In most games, you can respawn from the dead, which removes all the tension. We understand that gamers are used to resurrection, but when you’re not facing final death then the aliens go from “Horrifyingly sex-death-shaped monsters of fear” to “Really bad kissers.”
Aliens: Colonial Marines
2013 | Gearbox Software | Xbox 360, PS3, PC
The greatest problem with the plot of Aliens is that if we ever truly meet alien lifeforms, we’ll be lucky if we can even recognize them. Evolving from utterly unrelated materials, situations, and with aeons of their own history behind them, aliens might seem to be completely nonsensical idiot-things incapable of even noticing we’re there. Which is the type of alien they simulated in Aliens: Colonial Marines. Or possibly the type they hired to make it.
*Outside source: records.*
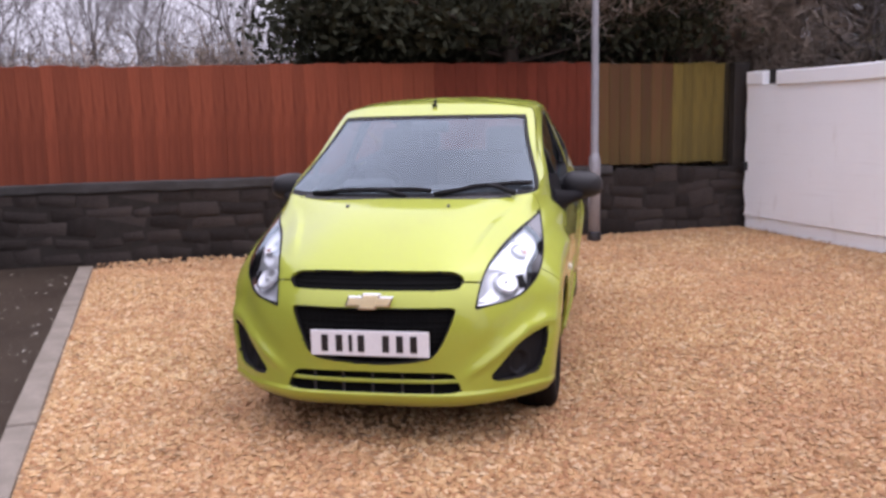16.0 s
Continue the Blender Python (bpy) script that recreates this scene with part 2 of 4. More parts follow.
PAINT = paint_material()
GLASS = glass_material("window_glass", (0.74, 0.78, 0.79), 1.0, 3.0, 0.07)
LENS = glass_material("clear_lamp_lens", (0.95, 0.96, 0.97), 0.95, 2.8, 0.05)
SCREEN_GLASS = glass_material("windscreen_glass", (0.72, 0.79, 0.82), 0.72, 3.0, 0.08)
BLACK = surface("black_moulded_plastic", (0.012, 0.011, 0.013), (0.020, 0.018, 0.020), 0.5, fine=400, bump=0.05, dist=0.0003)
SEAL = surface("matt_black_rubber", (0.006, 0.006, 0.007), (0.010, 0.009, 0.010), 0.7, spec=0.25)
DULL = surface("dull_black_plastic", (0.006, 0.005, 0.006), (0.009, 0.008, 0.009), 0.80, spec=0.12)
SATIN = surface("dark_grey_grained_plastic", (0.013, 0.0125, 0.014), (0.019, 0.018, 0.0195), 0.55, fine=500, bump=0.08, dist=0.0004, spec=0.3)
INNER = surface("unlit_black_underseal", (0.007, 0.007, 0.007), rough=0.9, spec=0.1)
RUBBER = surface("worn_tyre_rubber", (0.009, 0.008, 0.008), (0.016, 0.013, 0.012), 0.9, fine=200, bump=0.2, dist=0.001, spec=0.1)
CHROME = surface("bright_chrome", (0.86, 0.86, 0.87), (0.82, 0.82, 0.83), 0.08, 1.0)
REFLECTOR = surface("bright_lamp_reflector", (0.79, 0.79, 0.81), (0.75, 0.75, 0.77), 0.32, 0.76)
BEZEL = surface("glossy_black_lamp_bezel", (0.006, 0.005, 0.006), (0.010, 0.009, 0.009), 0.35, spec=0.2)
BORDER = gloss_black("gloss_black_lens_border")
GOLD = surface("gold_badge_metal", (0.95, 0.87, 0.58), (0.90, 0.80, 0.50), 0.30, 0.25, coat=0.5)
SILVER = surface("silver_painted_plastic", (0.43, 0.415, 0.42), (0.36, 0.345, 0.35), 0.36, 0.55, fine=700, coat=0.3)
AMBER = surface("amber_bulb_glass", (0.50, 0.20, 0.10), rough=0.3)
RED_LENS = surface("red_lamp_plastic", (0.35, 0.02, 0.015), rough=0.15)
TRIM = surface("charcoal_cabin_trim", (0.030, 0.030, 0.034), (0.045, 0.045, 0.05), 0.75)
FABRIC = surface("grey_seat_cloth", (0.06, 0.06, 0.065), (0.09, 0.09, 0.095), 0.9, fine=600, bump=0.2, dist=0.001)
PLATE = surface("white_reflective_plate", (0.80, 0.79, 0.80), (0.76, 0.75, 0.76), 0.35)
INK = surface("black_plate_ink", (0.015, 0.014, 0.016), rough=0.4)
INDICATOR = surface("frosted_indicator_lens", (0.85, 0.80, 0.66), rough=0.25)
GRAVEL, PEBBLE, ASPHALT, WHITE_WALL = gravel_material(), pebble_material(), asphalt_material(), white_wall_material()
KERB = surface("weathered_concrete", (0.30, 0.255, 0.21), (0.20, 0.17, 0.135), 0.9, scale=7.0, fine=150, bump=0.4, dist=0.003, spread=0.06)
STONE = surface("blackened_rubble_stone", (0.024, 0.019, 0.017), (0.050, 0.040, 0.035), 0.9, scale=5.0, fine=60, bump=0.8, dist=0.012, spread=0.40, spec=0.2)
MORTAR = surface("dark_damp_mortar", (0.022, 0.019, 0.017), (0.036, 0.030, 0.026), 0.95, scale=14, bump=0.5, spec=0.2)
LEDGE = surface("mossy_grey_coping", (0.070, 0.064, 0.064), (0.044, 0.041, 0.038), 0.9, scale=6, fine=80, bump=0.5)
RED_WOOD = surface("red_stained_fence_board", (0.305, 0.077, 0.033), (0.185, 0.044, 0.020), 0.8, scale=3.2, fine=38, bump=0.5, dist=0.003, stretch=(1, 1, 0.10), spread=0.15, spec=0.3)
# darker copy of the red board colour, standing in for shade on one panel
SHADED_RED_WOOD = surface("shaded_red_fence_board", (0.21, 0.046, 0.024), (0.12, 0.029, 0.016), 0.85, scale=4, fine=60, bump=0.5, dist=0.003, stretch=(1, 1, 0.08), spread=0.15, spec=0.2)
STREAKED_WOOD = surface("brown_fence_board_streaked_with_algae", (0.115, 0.036, 0.016), (0.115, 0.070, 0.018), 0.85, scale=9, fine=60, bump=0.5, dist=0.003, stretch=(1, 1, 0.05), spread=0.22)
# near-black board colour that stands in for shade beside the white wall
SHADED_OLD_WOOD = surface("shade_blackened_fence_board", (0.06, 0.043, 0.016), (0.025, 0.02, 0.011), 0.9, scale=6, fine=60, bump=0.5, dist=0.003, stretch=(1, 1, 0.1), spread=0.35)
OLD_WOOD = surface("algae_greened_fence_board", (0.20, 0.142, 0.023), (0.12, 0.086, 0.018), 0.85, scale=8, fine=60, bump=0.5, dist=0.003, stretch=(1, 1, 0.06), spread=0.2)
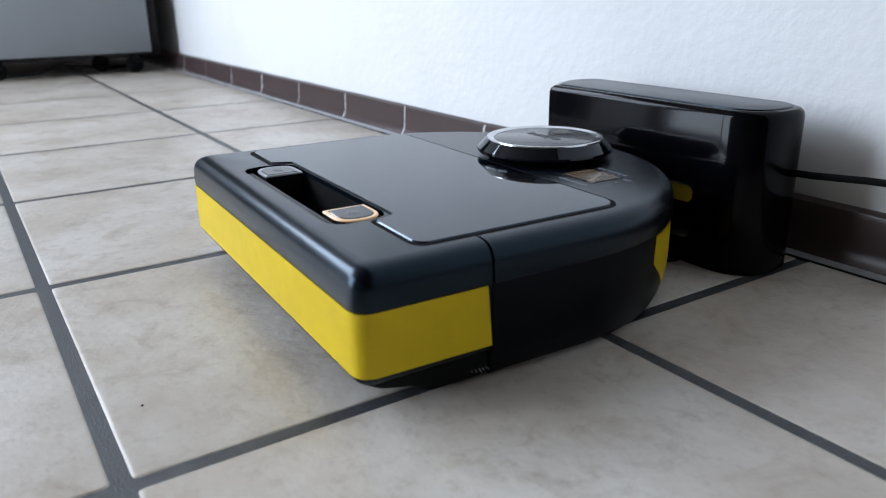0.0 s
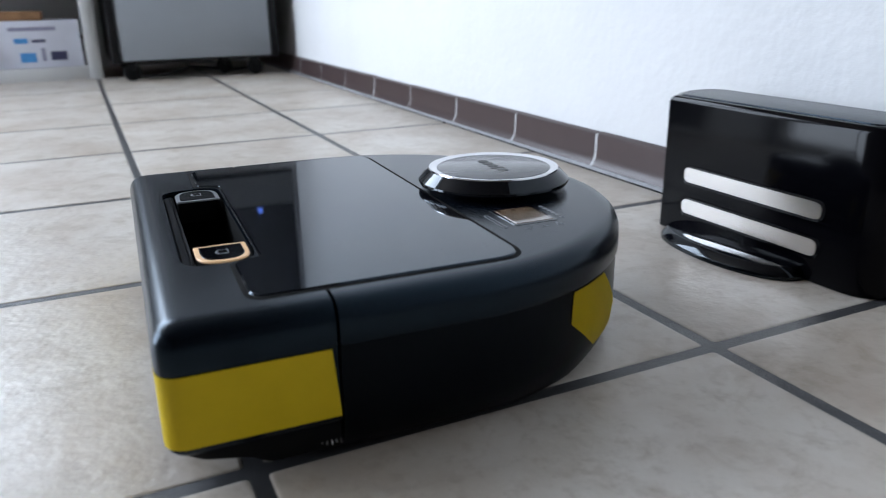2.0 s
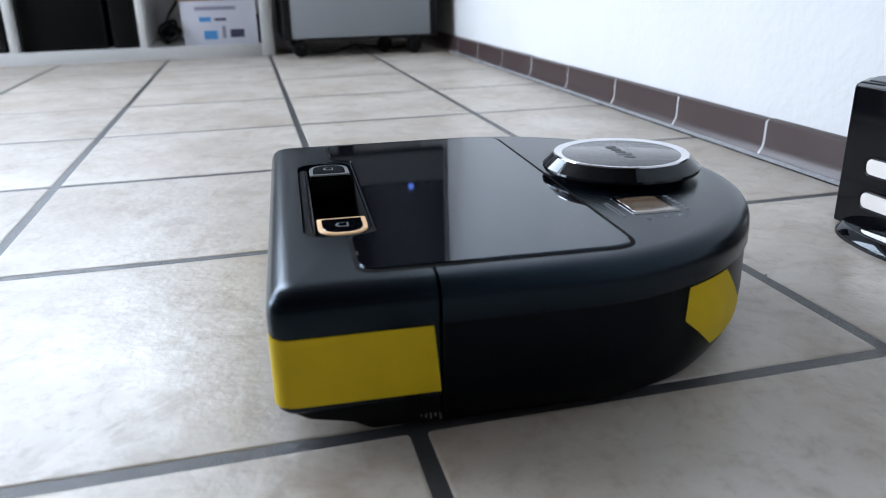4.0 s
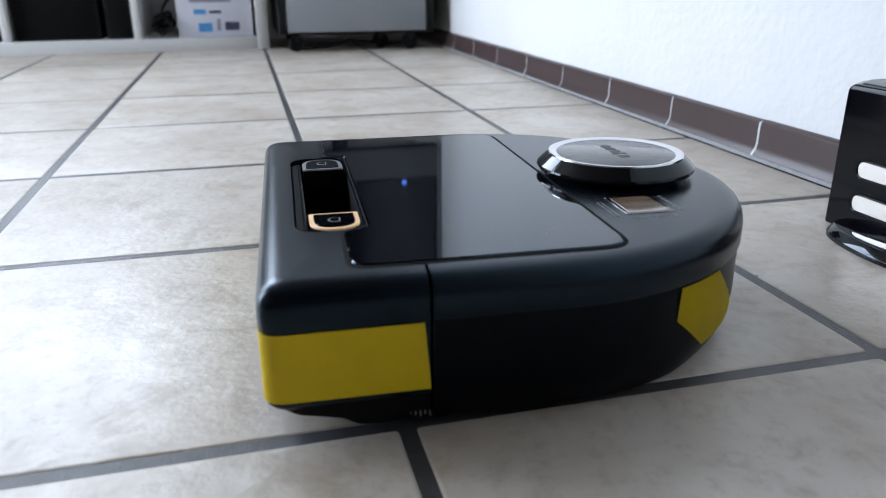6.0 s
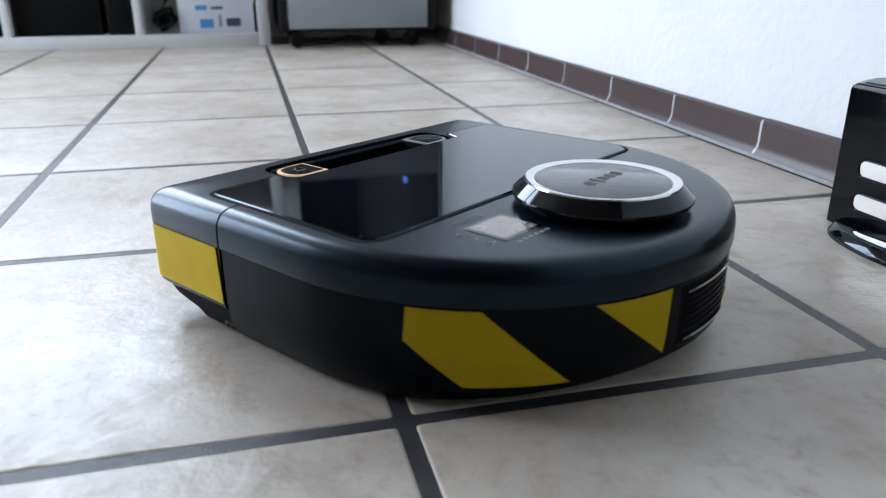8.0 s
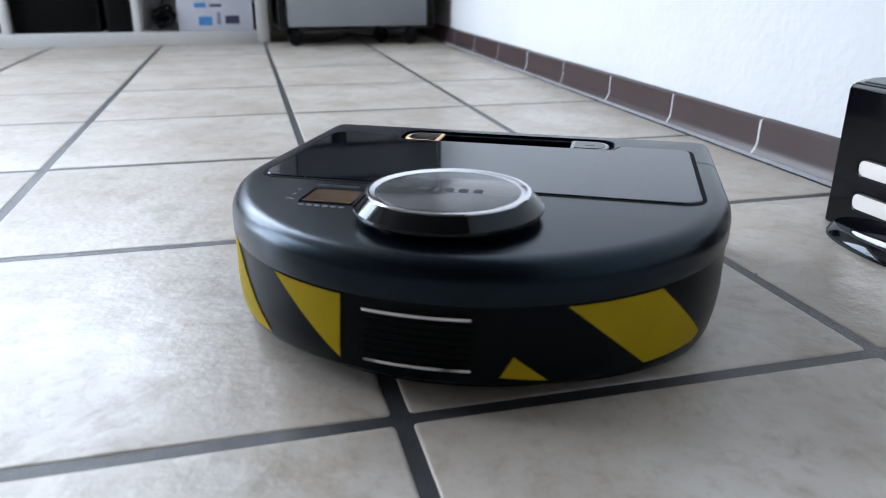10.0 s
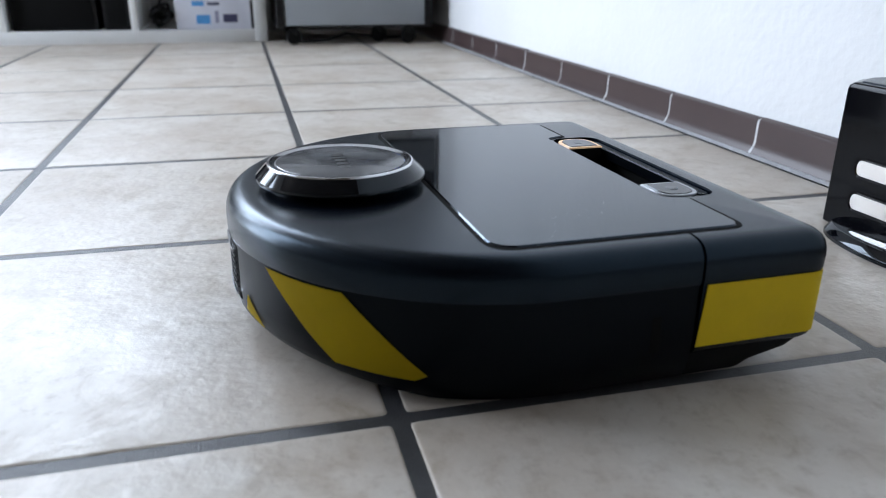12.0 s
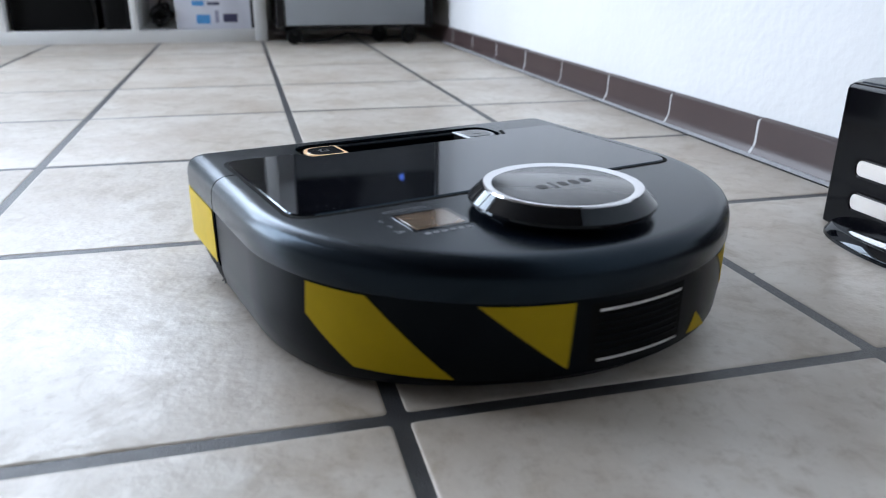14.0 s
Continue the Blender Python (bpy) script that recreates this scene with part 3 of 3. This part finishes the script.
def motions():
    walk(robot, [(t, pose(x, y, 0, 0, 0, yaw)) for t, x, y, yaw in (
        (0.0, 0.2796, 0.1442, 177.8), (0.2, 0.2754, 0.1455, 177.5), (0.4, 0.2665, 0.1469, 177.2), (0.6, 0.2509, 0.1485, 177.3), (0.8, 0.2328, 0.1505, 177.7),
        (1.0, 0.2122, 0.1524, 178.3), (1.2, 0.1932, 0.1516, 177.2), (1.5, 0.1671, 0.1526, 177.8), (2.0, 0.1245, 0.1527, 177.6), (2.3, 0.1016, 0.1524, 177.4),
        (2.5, 0.0922, 0.1535, 177.8), (2.8, 0.0948, 0.1544, 177.3), (3.2, 0.0950, 0.1542, 177.3), (5.5, 0.0946, 0.1534, 177.3), (6.0, 0.0950, 0.1527, 177.2),
        (6.2, 0.0946, 0.1528, 176.7), (6.4, 0.0933, 0.1526, 175.3), (6.6, 0.0926, 0.1527, 170.3), (6.8, 0.0922, 0.1525, 163.3), (7.0, 0.0920, 0.1526, 156.6),
        (7.2, 0.0916, 0.1526, 150.1), (7.5, 0.0909, 0.1526, 140.9), (7.8, 0.0893, 0.1526, 131.6), (8.0, 0.0888, 0.1525, 125.4), (8.2, 0.0886, 0.1525, 119.7),
        (9.3, 0.0876, 0.1531, 86.4), (10.3, 0.0866, 0.1535, 51.6), (10.5, 0.0863, 0.1535, 45.0), (10.7, 0.0861, 0.1537, 38.3), (10.9, 0.0857, 0.1538, 31.6),
        (11.2, 0.0847, 0.1542, 22.2), (11.5, 0.0843, 0.1547, 12.8), (11.8, 0.0845, 0.1554, 4.6), (12.0, 0.0849, 0.1558, 1.6), (12.2, 0.0849, 0.1558, 3.4),
        (12.4, 0.0852, 0.1553, 8.2), (12.6, 0.0857, 0.1549, 17.2), (12.8, 0.0865, 0.1547, 30.8), (13.0, 0.0875, 0.1545, 44.4), (13.2, 0.0885, 0.1545, 56.9),
        (13.4, 0.0893, 0.1547, 68.7), (13.6, 0.0897, 0.1549, 81.3), (13.8, 0.0892, 0.1553, 93.9), (14.0, 0.0887, 0.1554, 105.3))])


motions()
The Colonial Marines aliens had worse AI than the average toaster, which can still remember how to hurt people if they’re pressed against it. Then again, while we’re distracted by the aliens acting like realistic aliens, the real threat is how SEGA was acting like Weyland-Yutani: exposing countless innocent people to painful disasters just to make more money. They knew what they were unleashing was horrific but simply didn’t care. It’s a true tragedy. Because it means that the world’s worst Alien game was the one truest to the original plot. Our own Robert Bernstein rated Colonial Marinesa site-low 2.1 out of 10, noting the lifeless environments and saying that the game has no spark nor polish.